The baby mole crickets are hatching and the adults are dying off. Now is a good time to ‘flush’ an area that you think you might have mole crickets. Get two ounces of lemony dish soap in five gallons of water and slowly pour it over a 2 x 2 area where you have tunneling damage by mole crickets and see what comes out of the ground in the next 3 to 5 minutes. Depending on your tolerance level, you can decide whether or not to treat. A golf green would have zero tolerance because the tunnels would affect the ball roll. EcoVia EC and Intice Perimeter are two NOP compliant products that should work good for you. Aloft or Lebanon Sevin are conventional control products that will ‘kill the baby’ mole crickets.

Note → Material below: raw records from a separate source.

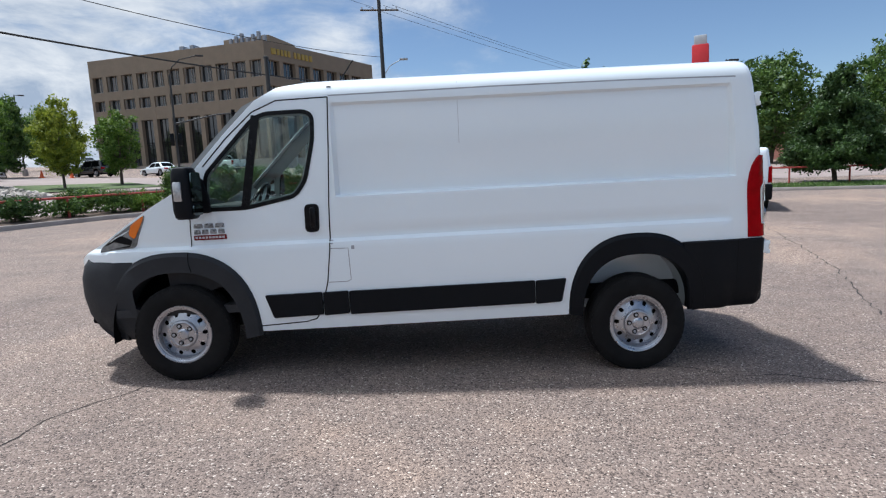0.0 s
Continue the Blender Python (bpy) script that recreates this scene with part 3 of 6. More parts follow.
    # -- rear corner cladding
    for s in (-1, 1):
        bm = bmesh.new()
        rows = []
        for z in (0.432, 0.447, 0.56, 0.66, 0.76, 0.86, 0.93, 0.955, 0.963):
            edge = 0.022 if 0.44 < z < 0.957 else 0.006
            lean = 0.02 * (0.96 - z) / 0.5
            x0 = 0.335 + 0.05 * ramp01(-z, -0.9, -0.5)
            row = [van_side(s, x0, z, 0.002)] + [van_side(s, x0 + 0.012 + k * (0.77 - x0 - 0.012) / 6, z, edge) for k in range(7)]
            row += [van_tail(s, z, w, edge - (0.012 if z < 0.5 else 0)) for w in (0.34, 0.39, 0.44, 0.50, 0.55, 0.62, 0.72, 0.84)]
            rows.append(row)
        quads(bm, rows)
        corner = part("rear_corner_cladding", bm, CLADDING, root, "black plastic bumper corner")
        bm = bmesh.new()
        z0, z1 = 0.475, 0.955
        quads(bm, [[van_side(s, 0.755, z, 0.0235), van_side(s, 0.761, z, 0.0235)] for z in np.linspace(z0, z1, 8)])
        part("cladding_joint", bm, SEAM, root)
        bm = bmesh.new()
        y = s * 0.90
        box(bm, (0.965, y - 0.024, 0.625), (0.998, y + 0.024, 0.688), 0.006)
        part("reflector", bm, LAMP_RED, root, "small red rear reflector")
    # -- rear bumper step
    bm = bmesh.new()
    prof = [(0.93, 0.445), (1.045, 0.45), (1.072, 0.475), (1.072, 0.535), (1.055, 0.565), (1.03, 0.575), (0.93, 0.575)]
    rows = []
    for y in np.linspace(-0.935, 0.935, 27):
        pull = 0.11 * max(0, (abs(y) - 0.72) / 0.235) ** 2
        rows.append([(x - (pull if x > 0.95 else 0), y, z) for x, z in prof])
    vs = quads(bm, rows, close=True)
    for ring in (vs[0], vs[-1]):
        bm.faces.new(ring)
    part("rear_bumper_step", bm, STEP_PLASTIC, root, "black plastic step bumper")
    bm = bmesh.new()
    for k in range(5):
        box(bm, (0.985 + k * 0.014, -0.74, 0.574), (0.991 + k * 0.014, 0.74, 0.578))
    part("tread_ribs", bm, STEP_PLASTIC, root)
    # -- rear doors
    for s in (-1, 1):
        bm = bmesh.new()
        y0, y1 = 0.004, 0.86
        zs = [0.605, 0.615, 0.70, 0.80, 0.95, 1.06, 1.085, 1.092, 1.097, 1.102, 1.107, 1.112, 1.15, 1.25, 1.38, 1.425, 1.436, 1.441, 1.446, 1.451, 1.456, 1.465, 1.52, 1.65, 1.80, 1.95, 2.06, 2.13, 2.15, 2.165, 2.178, 2.185]
        ys = [0.0, 0.006, 0.014, 0.06, 0.12, 0.25, 0.4, 0.6, 0.75, 0.86, 0.94, 0.985, 0.993, 1.0]
        rows = []
        for z in zs:
            row = []
            half = min(y1, float(np.interp(z, VZ, VY)) - 0.115)
            for f in ys:
                y = y0 + (half - y0) * f
                edge = -0.010 * (1 - ramp01(min(f, 1 - f), 0.0, 0.014)) - 0.010 * (1 - ramp01(min(z - 0.575, 2.185 - z), 0.0, 0.02))
                d = 0.020 - 0.016 * ramp01(z, 1.436, 1.456) * (1 - 0.5 * ramp01(z, 2.12, 2.15)) + 0.015 * ramp01(-z, -1.112, -1.092)
                d += 0.012 * (1 - (y / 0.87) ** 2)
                row.append((float(np.interp(z, RX_Z, RX_X)) + d + edge, s * y, z))
            rows.append(row)
        quads(bm, rows)
        door = part("rear_door", bm, paint, root, "painted rear cargo door")
        bm = bmesh.new()
        rows = []
        for z in (0.572, 0.585, 0.66, 0.73, 0.742, 0.747):
            e = 0.036 if 0.57 < z < 0.745 else 0.022
            rows.append([(float(np.interp(z, RX_Z, RX_X)) + e + 0.012 * (1 - (y / 0.87) ** 2), s * y, z) for y in (0.006, 0.02, 0.2, 0.4, 0.6, 0.8, 0.860)] + [(float(np.interp(z, RX_Z, RX_X)) - 0.002, s * 0.868, z)])
        quads(bm, rows)
        part("door_kick_panel", bm, CLADDING, door, "black plastic lower door panel")
        bm = bmesh.new()
        tops_ = [(y, 2.189) for y in (0.0, 0.2, 0.4, 0.6, 0.79)]
        quads(bm, [[(float(np.interp(z, RX_Z, RX_X)) + 0.009 + 0.012 * (1 - (y / 0.87) ** 2), s * y, z + k) for k in (-0.003, 0.004)] for y, z in tops_])
        quads(bm, [[(float(np.interp(z, RX_Z, RX_X)) + 0.004, s * (min(0.86, float(np.interp(z, VZ, VY)) - 0.115) + k), z) for k in (-0.002, 0.005)] for z in np.linspace(0.57, 2.19, 14)])
        part("door_gap", bm, SEAM, root)
        # hinges: white forged straps with bolt recesses
        for z, w in ((1.995, 0.0), (0.885, 0.028)):
            xh = float(np.interp(z, RX_Z, RX_X)) + 0.03 + w * 0.3
            yh = float(np.interp(z, VZ, VY)) - 0.10 + w * 0.3
            bm = bmesh.new()
            for dy in (-0.072, 0.018):
                box(bm, (xh - 0.05, s * (yh + dy), z - 0.043), (xh + 0.004, s * (yh + dy + 0.055), z + 0.043), 0.008)
            box(bm, (xh - 0.03, s * (yh - 0.03), z - 0.026), (xh + 0.016, s * (yh + 0.03), z + 0.026), 0.008)
            lathe(bm, [(0.001, -0.05), (0.015, -0.05), (0.015, 0.05), (0.001, 0.05)], "z", 12, (xh + 0.008, s * yh, z))
            for dy in (-0.06, 0.058):
                box(bm, (xh - 0.02, s * (yh + dy - 0.014), z + 0.018), (xh + 0.014, s * (yh + dy + 0.014), z + 0.05), 0.006)
                box(bm, (xh - 0.02, s * (yh + dy - 0.014), z - 0.05), (xh + 0.014, s * (yh + dy + 0.014), z - 0.018), 0.006)
            hinge = part("hinge", bm, paint, root, "white exposed door hinge")
            for dy in (-0.045, 0.045):
                bm = bmesh.new()
                lathe(bm, [(0.001, xh + 0.0065), (0.009, xh + 0.0065), (0.009, xh - 0.01)], "x", 10, (0, s * (yh + dy), z - 0.005))
                part("bolt", bm, DULL_METAL, hinge)
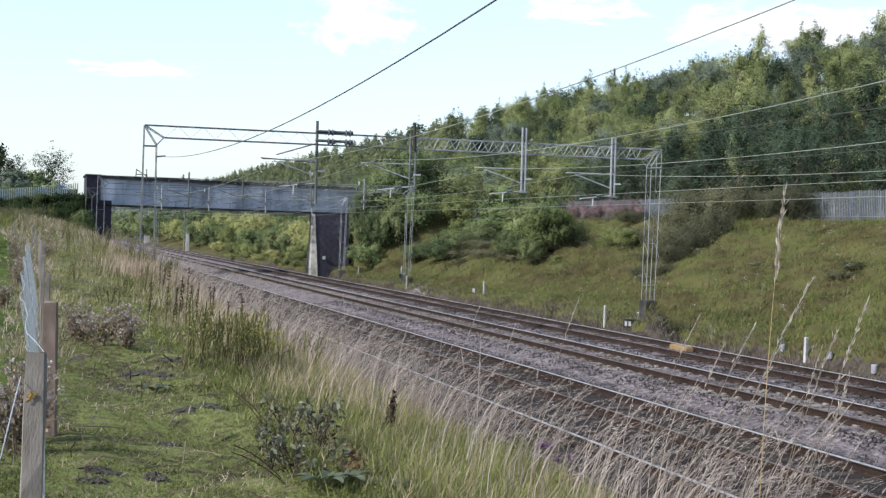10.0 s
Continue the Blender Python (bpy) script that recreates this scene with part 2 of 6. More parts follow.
M_RUSSET = mat("russet_blade", [(0.15, (0.075, 0.052, 0.034)), (0.5, (0.120, 0.090, 0.056)), (0.85, (0.190, 0.150, 0.100))], 1.0, rough=0.7, island=0.4, thin=0.3)
M_STRAW = mat("dry_straw", [(0.1, (0.143, 0.110, 0.086)), (0.5, (0.279, 0.232, 0.197)), (0.9, (0.438, 0.382, 0.338))], 1.5, rough=0.6, island=0.8, thin=0.3)
M_SEED = mat("seed_head", [(0.1, (0.165, 0.133, 0.114)), (0.5, (0.287, 0.241, 0.218)), (0.9, (0.438, 0.384, 0.356))], 1.5, rough=0.7, island=0.8, thin=0.35)
M_TOE = mat("toe_weed", [(0.1, (0.04, 0.035, 0.028)), (0.5, (0.12, 0.105, 0.085)), (0.9, (0.24, 0.21, 0.17))], 1.5, rough=0.8, island=0.6, thin=0.15)
M_WEEDSTEM = mat("weed_stem", [(0.1, (0.033, 0.032, 0.014)), (0.9, (0.088, 0.084, 0.033))], 6, rough=0.8, island=0.5)
M_BRAMBLE_NEAR = mat("bramble_leaf_near", [(0.1, (0.040, 0.047, 0.031)), (0.5, (0.083, 0.094, 0.060)), (0.9, (0.172, 0.168, 0.120))], 5, rough=0.5, island=0.6, thin=0.2)
M_DOCKLEAF = mat("dock_leaf", [(0.1, (0.045, 0.060, 0.035)), (0.9, (0.102, 0.120, 0.082))], 9, rough=0.5, bump=0.3, thin=0.2)
# soil made darker and greyer: the shadow of the ledges is in it
M_SOIL = mat("soil_with_ledge_shade", [(0.2, (0.021, 0.019, 0.016)), (0.5, (0.048, 0.044, 0.035)), (0.85, (0.095, 0.084, 0.069))], 14, bump=1, bump_scale=30)
M_OATHEAD = mat("pale_oat_head", [(0.1, (0.184, 0.156, 0.129)), (0.5, (0.322, 0.285, 0.244)), (0.9, (0.497, 0.451, 0.396))], 6, rough=0.7, island=0.6, thin=0.35)
M_STRAW_GOLD = mat("golden_straw", [(0.1, (0.24, 0.16, 0.065)), (0.9, (0.42, 0.31, 0.16))], 8, rough=0.6, thin=0.2)
M_DEADGRASS = mat("dead_grass", [(0.1, (0.118, 0.094, 0.065)), (0.5, (0.236, 0.195, 0.142)), (0.9, (0.425, 0.366, 0.283))], 1.5, rough=0.8, island=0.6, thin=0.2)
M_DOCK = mat("dock_seed", [(0.1, (0.020, 0.014, 0.011)), (0.9, (0.062, 0.042, 0.031))], 6, rough=0.8, island=0.5)
M_THISTLE = mat("thistle_stem", [(0.1, (0.08, 0.06, 0.045)), (0.9, (0.23, 0.18, 0.13))], 6, rough=0.8, island=0.5)
M_DOWN = mat("thistle_down", [(0.1, (0.16, 0.13, 0.11)), (0.6, (0.3, 0.26, 0.235)), (0.9, (0.55, 0.51, 0.48))], 6, rough=0.9, island=0.7, thin=0.3)
M_PINK = mat("pink_flower", [(0.1, (0.178, 0.082, 0.178)), (0.9, (0.297, 0.190, 0.297))], 6, island=0.5, thin=0.3)
M_RAGWORT = mat("yellow_flower", [(0.1, (0.2, 0.165, 0.035)), (0.9, (0.36, 0.3, 0.07))], 6, island=0.5, thin=0.3)
M_PINKSTRAW = mat("pinkish_straw", [(0.1, (0.170, 0.130, 0.084)), (0.5, (0.315, 0.252, 0.178)), (0.9, (0.500, 0.415, 0.318))], 1.5, rough=0.7, island=0.6, thin=0.3)
M_RUSTLEAF = mat("withered_leaf", [(0.1, (0.08, 0.04, 0.022)), (0.5, (0.15, 0.085, 0.05)), (0.9, (0.24, 0.16, 0.1))], 8, rough=0.8, island=0.6, thin=0.2)
M_TURFBLADE = mat("turf_blade", [(0.1, (0.068, 0.082, 0.024)), (0.5, (0.119, 0.134, 0.044)), (0.9, (0.182, 0.177, 0.078))], 3.0, rough=0.8, island=0.35, thin=0.3, coarse=0.5)
M_WEEDLEAF = mat("weed_leaf", [(0.1, (0.076, 0.085, 0.027)), (0.5, (0.152, 0.162, 0.053)), (0.9, (0.289, 0.269, 0.101))], 1.2, rough=0.7, island=0.5, thin=0.3)
M_TWIG = mat("dead_twig", [(0.1, (0.075, 0.056, 0.041)), (0.9, (0.225, 0.180, 0.135))], 9, rough=0.8, island=0.5)


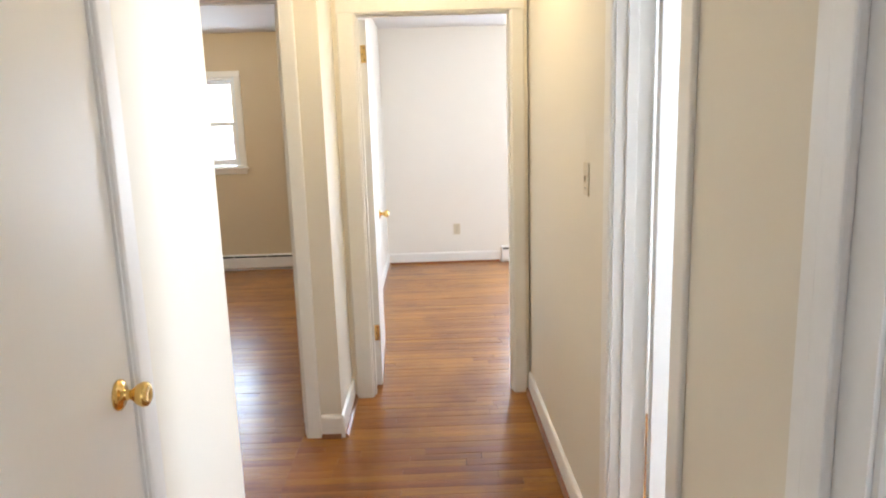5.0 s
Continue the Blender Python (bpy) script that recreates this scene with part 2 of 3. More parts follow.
def mesh_of(bm, mat, name, smooth=False):
    me = bpy.data.meshes.new(name)
    bmesh.ops.recalc_face_normals(bm, faces=bm.faces)
    bm.to_mesh(me)
    bm.free()
    me.materials.append(mat)
    if smooth:
        me.polygons.foreach_set("use_smooth", [True] * len(me.polygons))
    return me


def part(name, bm, mat, parent=None, label="", smooth=False, at=None):
    ob = new(name, mesh_of(bm, mat, name, smooth))
    if parent is not None:
        ob.parent = parent
    if at is not None:
        ob.matrix_basis = at
    if label:
        tagged(ob, label)
    return ob


def box(bm, x0, x1, y0, y1, z0, z1, bevel=0.0):
    r = bmesh.ops.create_cube(bm, size=1.0)
    vs = r["verts"]
    for v in vs:
        v.co = Vector(((x0 + x1) / 2 + v.co.x * (x1 - x0), (y0 + y1) / 2 + v.co.y * (y1 - y0), (z0 + z1) / 2 + v.co.z * (z1 - z0)))
    if bevel:
        es = list({e for v in vs for e in v.link_edges})
        bmesh.ops.bevel(bm, geom=es, offset=bevel, segments=2, affect="EDGES", profile=0.6)
    return bm


def boxed(*a, **k):
    return box(bmesh.new(), *a, **k)


def prism(profile, length, m=None):
    """A closed outline in (y, z) carried along x from 0 to length."""
    bm = bmesh.new()
    a = [bm.verts.new((0, y, z)) for y, z in profile]
    b = [bm.verts.new((length, y, z)) for y, z in profile]
    n = len(profile)
    for i in range(n):
        bm.faces.new((a[i], a[(i + 1) % n], b[(i + 1) % n], b[i]))
    bm.faces.new(a[::-1])
    bm.faces.new(b)
    if m is not None:
        bm.transform(m)
    return bm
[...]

While I was talking to a commercial customer on the phone last week about a yard he was getting ready for a wedding, he got all excited because a mole (the most hated fur bearing animal per pound of body weight) was surfacing out of the ground where he had just put a Mole, Vole and Gopher Repellent we had sold him at Possum’s. Moles just had their babies in April and are very active. Moles are another pest that requires persistence to manage.

Chinch Bugs are very active. If you have a sunny St. Augustine lawn, it is time to get some protection out there on your turf. EcoVia EC is an NOP compliant product. Aloft is a long term control product. Bug Blaster, Cyonara, Bifen, and Lebanon Sevin will provide short term control.

Speaking of sunny yards, remember to protect yourself from the sun. Since I hang around mostly people that spend time in the sun, I have witnessed and heard about many sun related horror stories.

Drain flies are becoming an issue with all the good local vegetables and fruits being consumed in our kitchens. Using the scum eating microbes in InVade BioDrain will help eliminate the organic build up in drains that harbor the drain flies and the citrus oil will help reduce odors as well. The EcoVia EC will help if they are already getting active.